Mr. Nash’s connection to Princeton University goes back to 1950, when he earned his doctorate in mathematics. He joined the University’s mathematics department as a senior research mathematician in 1995, a year after he won the Nobel Prize for economics for his work in game theory.
In between, he suffered from paranoid schizophrenia, which derailed his career but dissipated as he grew older. Mr. Nash’s life was the subject of Sylvia Nasar’s book A Beautiful Mind, which was turned into an Oscar-winning film in 2002. The mathematician was portrayed by actor Russell Crowe, who commented on Twitter that he was stunned by the accident and called the couple “An amazing partnership. Beautiful minds, beautiful hearts.”
University President Christopher Eisgruber commented on Sunday, “John’s remarkable achievements inspired generations of mathematicians, economists, and scientists who were influenced by his brilliant, groundbreaking work in game theory, and the story of his life with Alicia moved millions of readers and moviegoers who marveled at their courage in the face of daunting challenges.”
University economics professor Dilip J. Abreu called Mr. Nash’s work in game theory “beautiful and profound. His contributions are arguably the greatest in the field, surpassing even those of John von Neumann, the 20th century polymath and founding father of the discipline. His papers have a celestial and effortless quality, as if penned — coolly — while God murmured in his ear.”
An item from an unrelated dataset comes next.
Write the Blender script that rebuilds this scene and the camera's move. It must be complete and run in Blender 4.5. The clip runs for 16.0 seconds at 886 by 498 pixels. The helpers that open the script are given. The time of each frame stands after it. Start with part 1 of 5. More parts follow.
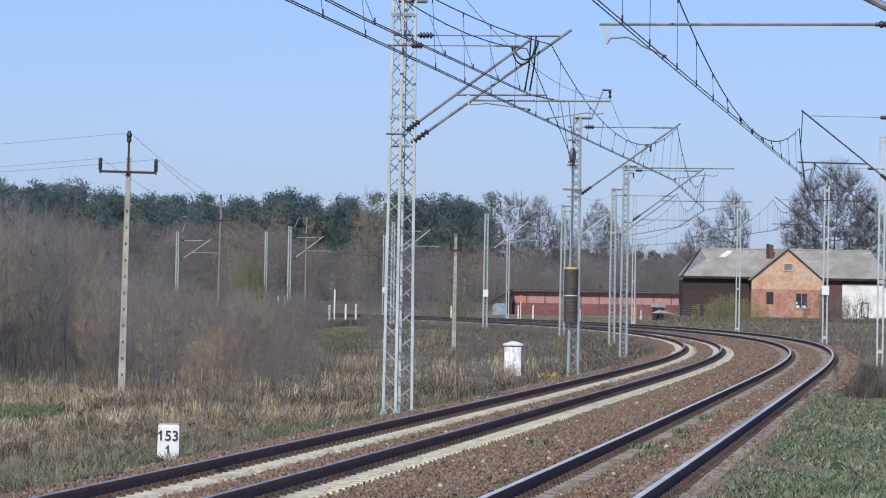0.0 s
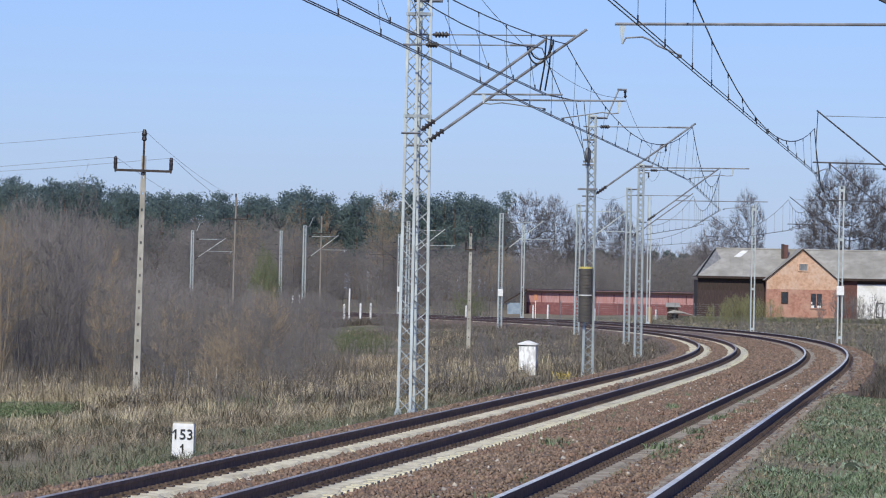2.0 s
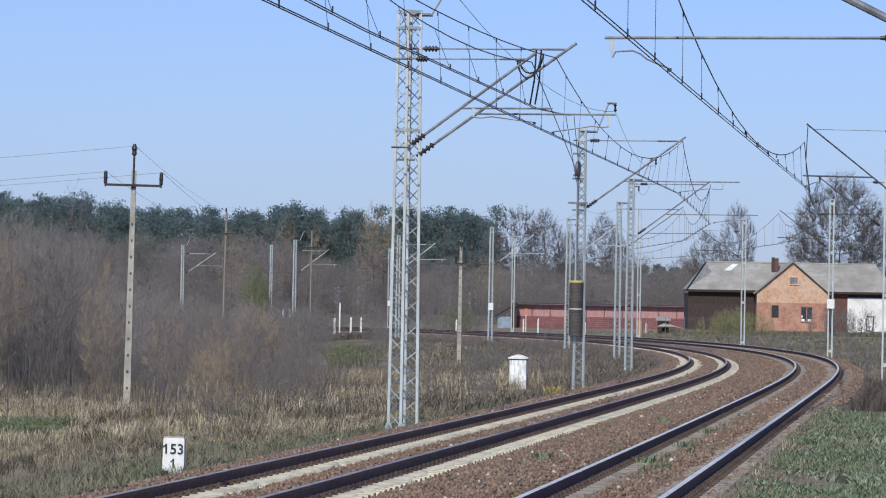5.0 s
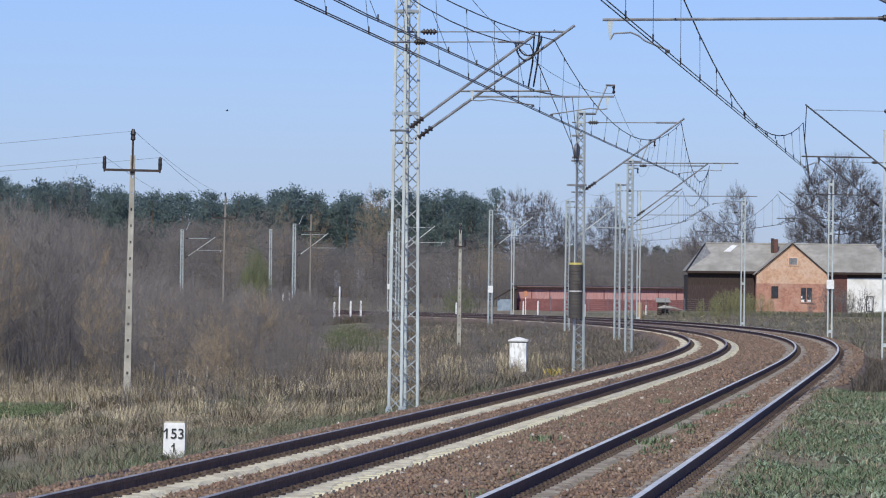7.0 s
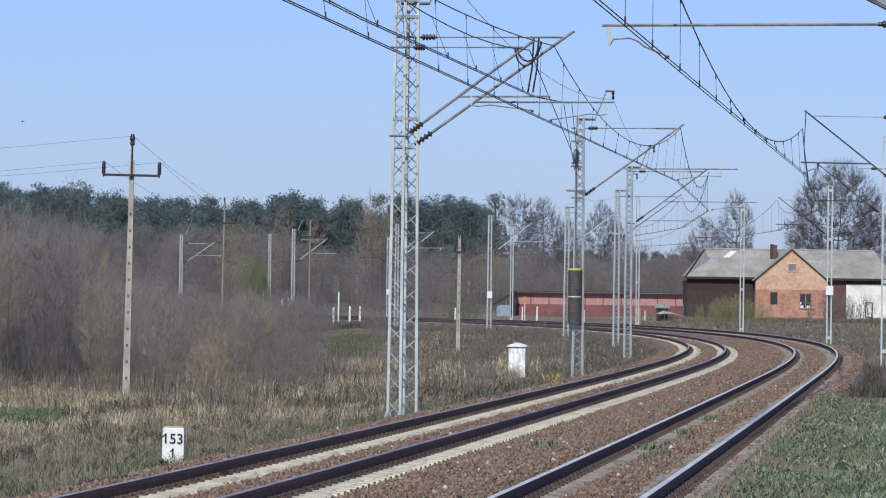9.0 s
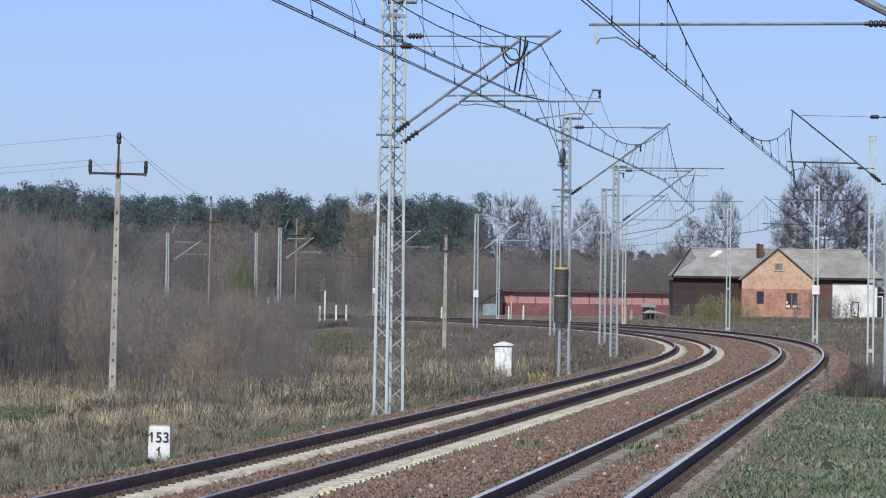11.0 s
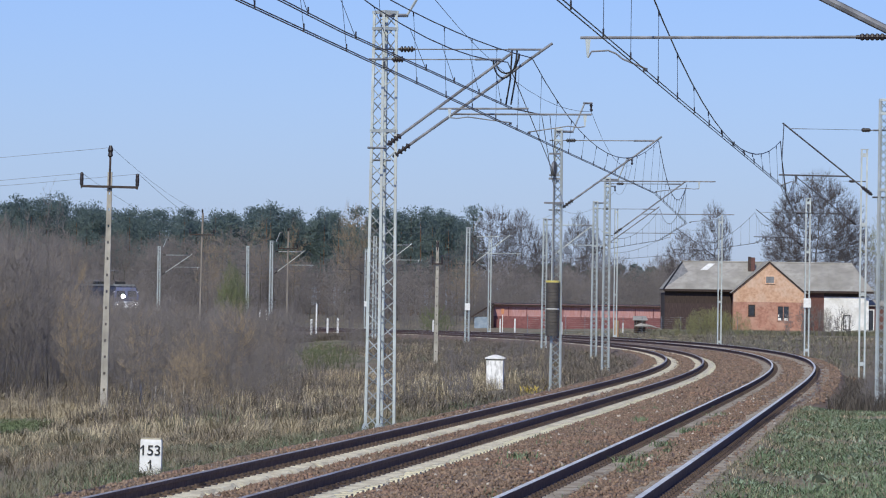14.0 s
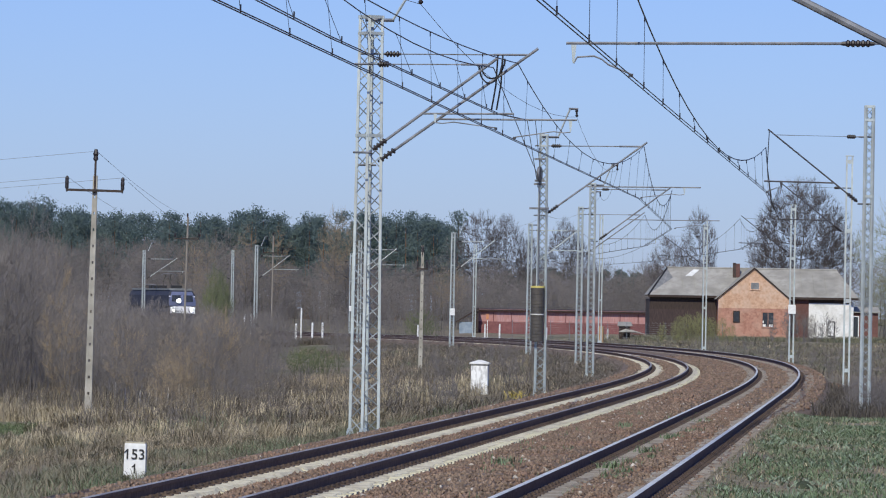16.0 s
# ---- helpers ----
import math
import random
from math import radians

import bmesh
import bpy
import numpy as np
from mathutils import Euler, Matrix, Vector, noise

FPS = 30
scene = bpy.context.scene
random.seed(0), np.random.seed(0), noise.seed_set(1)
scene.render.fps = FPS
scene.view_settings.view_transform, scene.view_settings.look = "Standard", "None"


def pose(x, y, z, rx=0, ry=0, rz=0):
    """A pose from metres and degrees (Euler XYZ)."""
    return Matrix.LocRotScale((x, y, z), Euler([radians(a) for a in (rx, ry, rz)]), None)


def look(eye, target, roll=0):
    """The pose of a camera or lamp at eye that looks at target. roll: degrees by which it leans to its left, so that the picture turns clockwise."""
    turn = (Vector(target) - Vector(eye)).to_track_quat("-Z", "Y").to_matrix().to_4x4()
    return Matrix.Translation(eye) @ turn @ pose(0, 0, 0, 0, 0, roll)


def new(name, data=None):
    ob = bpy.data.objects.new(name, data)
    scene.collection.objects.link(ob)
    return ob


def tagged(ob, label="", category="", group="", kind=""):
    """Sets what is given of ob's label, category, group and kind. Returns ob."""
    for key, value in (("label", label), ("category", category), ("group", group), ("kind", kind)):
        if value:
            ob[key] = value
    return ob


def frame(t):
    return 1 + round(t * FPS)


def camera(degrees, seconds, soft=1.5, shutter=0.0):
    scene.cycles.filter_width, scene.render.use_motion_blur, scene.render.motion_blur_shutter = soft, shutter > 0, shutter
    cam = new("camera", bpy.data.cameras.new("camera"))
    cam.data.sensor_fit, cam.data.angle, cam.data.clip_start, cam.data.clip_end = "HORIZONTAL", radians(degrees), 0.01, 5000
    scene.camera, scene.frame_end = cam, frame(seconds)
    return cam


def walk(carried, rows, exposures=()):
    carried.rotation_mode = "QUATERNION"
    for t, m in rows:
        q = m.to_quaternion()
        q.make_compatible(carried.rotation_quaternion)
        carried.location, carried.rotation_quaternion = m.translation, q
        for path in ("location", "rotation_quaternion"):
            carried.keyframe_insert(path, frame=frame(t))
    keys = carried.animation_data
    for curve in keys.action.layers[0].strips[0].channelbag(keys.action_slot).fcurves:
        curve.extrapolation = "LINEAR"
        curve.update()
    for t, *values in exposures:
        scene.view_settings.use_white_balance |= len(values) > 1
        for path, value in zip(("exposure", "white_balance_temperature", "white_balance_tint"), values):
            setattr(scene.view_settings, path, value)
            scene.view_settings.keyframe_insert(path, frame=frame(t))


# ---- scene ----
# the camera is held in the hand at one place and only turns a little
EYE = 2.137
cam = camera(2 * math.degrees(math.atan(784 / 9000)), 16.0, soft=1.1)
ROWS = [  # seconds, yaw, pitch, lean
    (0.0, 0.0000, 0.4634, 0.977),
    (0.5, 0.0295, 0.4484, 1.135),
    (1.0, 0.0703, 0.4285, 1.165),
    (1.5, 0.1433, 0.4177, 1.040),
    (2.0, 0.1675, 0.4526, 1.107),
    (2.5, 0.1937, 0.5095, 1.166),
    (3.0, 0.1978, 0.5516, 1.220),
    (3.5, 0.1795, 0.6019, 1.343),
    (4.0, 0.1731, 0.6480, 1.268),
    (6.5, -0.0251, 0.4714, 0.682),
    (7.0, 0.0513, 0.4215, 0.634),
    (7.5, 0.1378, 0.4014, 0.618),
    (8.0, 0.1498, 0.4635, 0.693),
    (8.5, 0.1110, 0.4820, 0.718),
    (9.0, 0.0430, 0.4828, 0.717),
    (9.5, -0.0255, 0.4449, 0.716),
    (10.0, -0.0877, 0.4272, 0.809),
    (12.5, -0.1506, 0.5555, 0.753),
    (13.0, -0.1729, 0.5392, 0.843),
    (13.5, -0.1824, 0.5540, 0.774),
    (14.0, -0.2041, 0.6215, 0.798),
    (14.5, -0.2374, 0.7028, 0.992),
    (15.0, -0.2762, 0.7136, 0.941),
    (15.5, -0.3297, 0.6715, 0.947),
    (16.0, -0.3717, 0.6804, 1.015),
]
walk(cam, [(t, pose(0, 0, EYE, 0, 0, yaw) @ pose(0, 0, 0, 90 + pitch) @ pose(0, 0, 0, 0, 0, lean)) for t, yaw, pitch, lean in ROWS],
     exposures=[(0.0, 0.0), (4.2, 0.0), (6.3, -0.07), (7.2, -0.04), (8.0, -0.015), (9.0, -0.02), (12.5, -0.03), (14.0, -0.07), (16.0, -0.13)])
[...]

When the accident occurred, the Nashes were heading home from Newark Liberty International Airport after a trip to Oslo where Mr. Nash was awarded the prestigious Abel Prize by the Norwegian Academy of Science and Letters. Mr. Nash was recognized for his seminal work on partial differential equations, which are used to describe the basic laws of scientific phenomena. He shared the nearly $750,000 prize with longtime colleague Louis Nirenberg, a professor emeritus at New York University’s Courant Institute of Mathematical Sciences. Mr. Nirenberg told National Public Radio that the Nashes were supposed to take a limousine home, but the driver failed to show up. So they took a taxi instead.
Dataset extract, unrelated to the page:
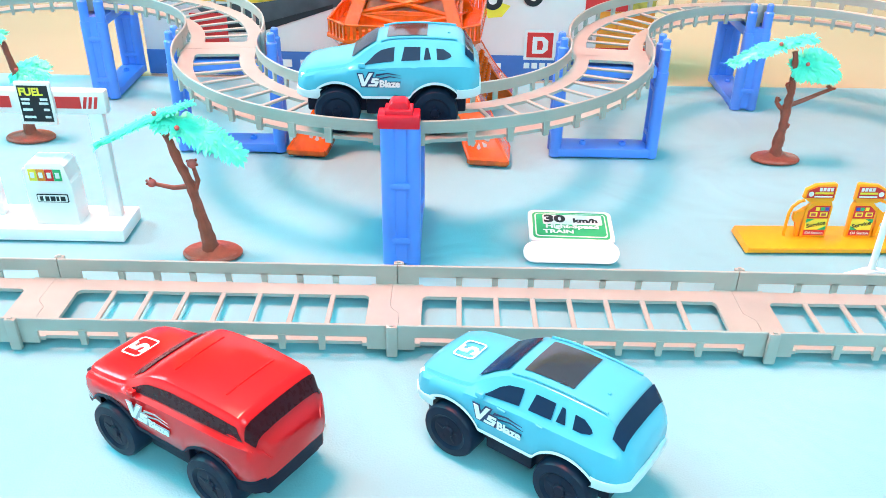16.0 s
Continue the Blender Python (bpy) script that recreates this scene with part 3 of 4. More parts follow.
def car(m, label, paint, glass, trim, sunroof=True, many_windows=True, numbered=True):
    t = thing("toy_car", label, "toy car", m, group="toy cars")
    BOXY["on"] = not many_windows
    bm = bmesh.new()
    rings = []
    xs = [LONG * (0.0406 - 0.0833 * i / 84) for i in range(85)]
    for x in xs:
        w, zb, zs, zr, wr = station(x)
        half = [(0, zb), (w - 0.0022, zb), (w - 0.0005, zb + 0.0002), (w, zb + 0.0010), (w + 0.0005, (zb + zs) / 2), (w, zs - 0.0012), (w - 0.0012, zs),
                (wr + 0.0001, zr - 0.0018), (wr - 0.0006, zr - 0.0006), (wr - 0.0022, zr), (wr * 0.45, zr + 0.0005)]
        ring_pts = half + [(0, zr + 0.0006)] + [(-y, z) for y, z in reversed(half[1:])]
        rings.append([bm.verts.new((x, y, z)) for y, z in ring_pts])
    for r0, r1 in zip(rings, rings[1:]):
        bridge_rings(bm, r0, r1)
    bm.faces.new(rings[0][::-1])
    bm.faces.new(rings[-1])
    body = part("body", bm, paint, t)
    off = 0.00028
    sides = ((1, "left"), (-1, "right"))
    if many_windows:
        shapes = [[(0.0094, 0.10), (0.0074, 0.36), (0.0048, 0.64), (0.0016, 0.80), (-0.0040, 0.83), (-0.0036, 0.14), (0.0088, 0.06)],
                  [(-0.0082, 0.82), (-0.0152, 0.80), (-0.0150, 0.16), (-0.0068, 0.14)],
                  [(-0.0174, 0.78), (-0.0186, 0.77), (-0.0198, 0.20), (-0.0166, 0.18)],
                  [(-0.0220, 0.74), (-0.0252, 0.72), (-0.0280, 0.50), (-0.0287, 0.38), (-0.0280, 0.28), (-0.0252, 0.18), (-0.0224, 0.18)]]
    else:
        shapes = [[(0.0128, 0.20), (0.0112, 0.46), (0.0070, 0.74), (0.0030, 0.80), (-0.0330, 0.74), (-0.0352, 0.10), (-0.0100, 0.10), (0.0110, 0.12)]]
    for sg, _ in sides:
        for shape in shapes:
            bm = bmesh.new()
            line = []
            for (xa, ka), (xb, kb) in zip(shape, shape[1:] + shape[:1]):
                line += [(xa + (xb - xa) * q / 4, ka + (kb - ka) * q / 4) for q in range(4)]
            mx, mk = sum(x for x, _ in shape) / len(shape), sum(k for _, k in shape) / len(shape)
            def f(x, k):
                y, z = side_at(x, k)
                return bm.verts.new((x, sg * (y + off), z + off * 0.5))
            rows = [[f(mx + (x - mx) * q, mk + (k - mk) * q) for x, k in line] for q in (1.0, 0.7, 0.35)]
            for r0, r1 in zip(rows, rows[1:]):
                bridge_rings(bm, r0, r1)
            mid = f(mx, mk)
            for i in range(len(line)):
                bm.faces.new((rows[2][i], rows[2][(i + 1) % len(line)], mid))
            part("side_window", bm, glass, t)
        for x0, x1 in ((0.0002, 0.0032), (-0.0135, -0.0110)):
            if many_windows:
                bm = bmesh.new()
                y, z = side_at(x0, -0.12)
                tube(bm, [(x0, sg * (y + 0.0003), z), (x1, sg * (y + 0.0003), z + 0.0001)], 0.0004, 6)
                part("door_handle", bm, paint, t)
        bm = bmesh.new()
        y, z = side_at(0.0105, 0.12)
        box(bm, 0.0088, sg * (y + 0.0001), z - 0.0008, 0.0118, sg * (y + 0.0022), z + 0.0012, 0.0005)
        part("door_mirror", bm, paint, t)
        # pale or dark edge along the sill and arches
        bm = bmesh.new()
        def g(a, b):
            x = LONG * (0.0400 - 0.0820 * a)
            w, zb, zs, zr, wr = station(x)
            return (x, sg * (w + 0.0004 - 0.0002 * b), zb + 0.0001 + 0.0011 * b)
        patch(bm, g, 90, 1)
        part("sill_trim", bm, trim, t)
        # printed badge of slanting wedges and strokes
        yb = 0.01872
        fm = pose(0.0040, sg * yb, 0.0252, 0, 0, 180 if sg > 0 else 0)
        wedges = ([(-0.0078, 0.0026), (-0.0060, 0.0026), (-0.0052, -0.0008), (-0.0030, 0.0032), (-0.0014, 0.0032), (-0.0050, -0.0028), (-0.0064, -0.0028)],
                  [(0.0012, 0.0008), (-0.0018, 0.0008), (-0.0024, -0.0012), (-0.0004, -0.0014), (-0.0007, -0.0019), (-0.0034, -0.0019), (-0.0036, -0.0028), (0.0002, -0.0028), (0.0012, -0.0006), (-0.0008, -0.0004), (-0.0006, 0.0000), (0.0010, 0.0000)])
        bm = bmesh.new()
        for pts in wedges:
            prism(bm, pts, 0.0002, fm @ pose(0, -0.0002 if sg > 0 else -0.0002, 0))
        badge = part("badge", bm, M_PWHITE, t, "white wedge-shaped printed badge")
        words("lettering", "Blaze", 0.0043, M_PWHITE, badge, fm @ pose(0.0058, -0.0002, -0.00175, 90, 0, 0), 0.0002, 0.0)
        bm = bmesh.new()
        for pts in ([(-0.0084, 0.0031), (-0.0057, 0.0031), (-0.0050, 0.0006), (-0.0034, 0.0037), (-0.0006, 0.0037), (-0.0016, 0.0012), (0.0016, 0.0012), (0.0008, -0.0033), (-0.0068, -0.0033)],
                    [(0.0013, -0.0006), (0.0106, -0.0006), (0.0100, -0.0029), (0.0010, -0.0029)],
                    [(-0.0004, 0.0016), (0.0045, 0.0028), (0.0105, 0.0022), (0.0050, 0.0033), (0.0000, 0.0026)],
                    [(0.0016, 0.0004), (0.0060, 0.0014), (0.0110, 0.0008), (0.0060, 0.0018), (0.0016, 0.0010)]):
            prism(bm, pts, 0.0002, fm)
        part("badge_edge", bm, M_NAVY if many_windows else M_PGREY, t, "dark outline strokes of the badge")
        # lamps
        bm = bmesh.new()
        box(bm, 0.0355, sg * 0.0095, 0.0240, 0.0376, sg * 0.0144, 0.0264, 0.0006)
        part("headlight", bm, M_SILVER if many_windows else M_CHASSIS, t)
        bm = bmesh.new()
        box(bm, -0.0384, sg * 0.0128, 0.0262, -0.0362, sg * 0.0158, 0.0304, 0.0007)
        part("tail_light", bm, paint, t)
        if many_windows:
            bm = bmesh.new()
            tube(bm, [(x, sg * (station(x)[4] - 0.0014), station(x)[3] + 0.0003) for x in (0.002, -0.004, -0.012, -0.020, -0.027, -0.031)], 0.00045, 6)
            part("roof_rail", bm, paint, t)
    def around(x):
        """The body's outline at x over the roof, from one side window line to the other, a little proud."""
        w, zb, zs, zr, wr = station(x)
        e = 0.00032
        half = [(side_at(x, k)[0] + e, side_at(x, k)[1] + e * 0.4) for k in ((0.62, 0.75, 0.88, 1.0) if many_windows else (0.30, 0.50, 0.75, 1.0))]
        half += [(wr - 0.0006 + e * 0.8, zr - 0.0006 + e * 0.8), (wr - 0.0022, zr + e * 1.2), (wr * 0.45, zr + 0.0005 + e * 1.2)]
        return half + [(0, zr + 0.0006 + e * 1.2)] + [(-y, z) for y, z in reversed(half)]
    x0, x1 = (-0.0343, -0.0381) if many_windows else (-0.0355, -0.0383)
    bm = bmesh.new()
    rows = []
    for i in range(9):
        x = x0 + (x1 - x0) * i / 8
        rows.append([bm.verts.new((x - 0.0003, y, z)) for y, z in around(x)])
    for r0, r1 in zip(rows, rows[1:]):
        for j in range(len(r0) - 1):
            bm.faces.new((r0[j], r0[j + 1], r1[j + 1], r1[j]))
    part("rear_window", bm, glass, t)
    for nm, x0, x1, v0, mm in (("windscreen", 0.0146, 0.0040 if many_windows else 0.0085, 0.80 if many_windows else 0.86, glass),):
        bm = bmesh.new()
        def h(a, b):
            x = x0 + (x1 - x0) * a
            y, z = top_at(x, (2 * b - 1) * v0)
            d = 1 if x > 0 else -1
            return (x + d * off, y, z + off * 1.3)
        patch(bm, h, 10, 8)
        part(nm, bm, mm, t)
    if sunroof:
        bm = bmesh.new()
        def s(a, b):
            x = -0.0005 - 0.0175 * a
            y, z = top_at(x, (2 * b - 1) * 0.72)
            return (x, y, z + off)
        patch(bm, s, 8, 8)
        part("sunroof", bm, M_ROOF, t, "dark glass sunroof")
        bm = bmesh.new()
        lathe(bm, [(0.0007, 0), (0.0006, 0.0008), (0, 0.0010)], 10, pose(-0.0275, 0.004, station(-0.0275)[3] + 0.0003))
        part("roof_stud", bm, paint, t)
    else:
        bm = bmesh.new()
        for x in (-0.003, -0.0245):
            tube(bm, [(x, -0.010, station(x)[3] + 0.0004), (x, 0, station(x)[3] + 0.0007), (x, 0.010, station(x)[3] + 0.0004)], 0.0003, 6)
        part("roof_seam", bm, paint, t)
    if numbered:
        nm = pose(0.0268, 0.0, station(0.0268)[3] + 0.0008, -8, 0, -90)
        words("number", "5", 0.0105, M_PWHITE, t, nm, 0.0002, 0.0003, "white printed number on the bonnet")
        bm = bmesh.new()
        o, i = rounded(-0.0052, -0.0044, 0.0052, 0.0044, 0.0016), rounded(-0.0045, -0.0037, 0.0045, 0.0037, 0.0012)
        va, vb = [bm.verts.new((x, y, 0.0003)) for x, y in o], [bm.verts.new((x, y, 0.0003)) for x, y in i]
        for k in range(len(o)):
            bm.faces.new((va[k], va[(k + 1) % len(o)], vb[(k + 1) % len(o)], vb[k]))
        part("number_frame", bm, M_PWHITE, t, m=nm)
    # pale or dark bumpers wrapped round both ends
    for end in (-1, 1):
        xs_end = (0.0300, 0.0340, 0.0375, 0.0394, 0.0402, 0.0406) if end > 0 else (-0.0325, -0.0360, -0.0390, -0.0412, -0.0422, -0.0427)
        xs_end = [LONG * x for x in xs_end]
        inset = 0.0 if many_windows else 0.0010
        line = [(x + end * (0.0007 - 1.6 * inset) * k / 5, station(x)[0] + 0.0005 - inset) for k, x in enumerate(xs_end)]
        line = line + [(line[-1][0] + end * 0.0004, 0.006), (line[-1][0] + end * 0.0005, 0.0)]
        line = line + [(x, -y) for x, y in reversed(line[:-1])]
        z0, z1 = (0.0168, 0.0212) if end < 0 else (0.0162, 0.0204)
        if end < 0 and not many_windows:
            z0, z1 = 0.0120, 0.0212
        bm = bmesh.new()
        cols = []
        for x, y in line:
            cols.append([bm.verts.new((x - end * (0.0010 if many_windows else 0.0034), y * (0.97 if many_windows else 0.88), z0 - 0.0004)), bm.verts.new((x, y, z0 + 0.0008)), bm.verts.new((x, y, z1 - 0.0008)), bm.verts.new((x - end * 0.0010, y * 0.97, z1))])
        for c0, c1 in zip(cols, cols[1:]):
            for k in range(3):
                bm.faces.new((c0[k], c1[k], c1[k + 1], c0[k + 1]))
        part("bumper", bm, trim, t)
    bm = bmesh.new()
    box(bm, -0.0355, -0.0125, 0.0085, 0.0355, 0.0125, 0.0200, 0.0010)
    box(bm, -0.0090, -0.0150, 0.0080, 0.0090, 0.0150, 0.0185, 0.0008)
    if not many_windows:
        box(bm, -0.0392, -0.0120, 0.0100, -0.0340, 0.0120, 0.0200, 0.0010)
    part("chassis", bm, M_CHASSIS, t)
    for sx in (-1, 1):
        for sy in (-1, 1):
            wheel = part("wheel", TYRE, None, t, m=pose(sx * AXLE, sy * 0.0146, WHEEL_R, 0, 0, 0 if sy > 0 else 180))
            part("hub", HUB, None, wheel)
    return t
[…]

The two men received the Abel Prize from King Harald V at a ceremony on May 19. At the event, videos about both men were aired. Mr. Nash’s voice provides narration for the feature about him, as he walks around the Princeton campus.
“I like to think of myself as being sort of like an enlightened philosopher,” he said in one part. “I think of myself as an exceptional mind and I’m specifically trained in mathematics,” he said in another. “I experience myself thinking differently from other people. This could be good if I could think of something that wasn’t what everyone could think of …. I like to think of myself as a genius, but later on I realized it’s meaningless.”
The couple met at MIT, where Alicia Nash was a physics major and John Nash taught. They married, divorced several years later, and then remarried. Mrs. Nash, a mental health advocate, is credited with saving Mr. Nash’s life during his illness, taking him back into her home and caring for him even after they had divorced. Ms. Nasar wrote in A Beautiful Mind, “It was Nash’s genius … to choose a woman who would prove so essential to his survival.”
Mary Caffrey, who worked in the University’s Office of Communications during the time the book was published, recalled working with Ms. Nash at the time. “She was so gracious, and you could hear her pride that John was finally receiving the recognition he was due,” she said. “While the Nobel certainly brought John Nash back into the academic community, I think Alicia realized that Sylvia Nasar’s remarkable book would bring John’s story to a wider audience, which, of course, it did. Alicia was wonderful to work with and I always admired her strength and devotion to her husband.”
The couple’s son Johnny Nash, who also suffers from schizophrenia, survives them. Another son from Mr. Nash’s previous relationship, John David Stier, also survives. Mather-Hodge Funeral Home is handling the memorial service, which is private. A full obituary is to be posted on the Princeton University website later this week.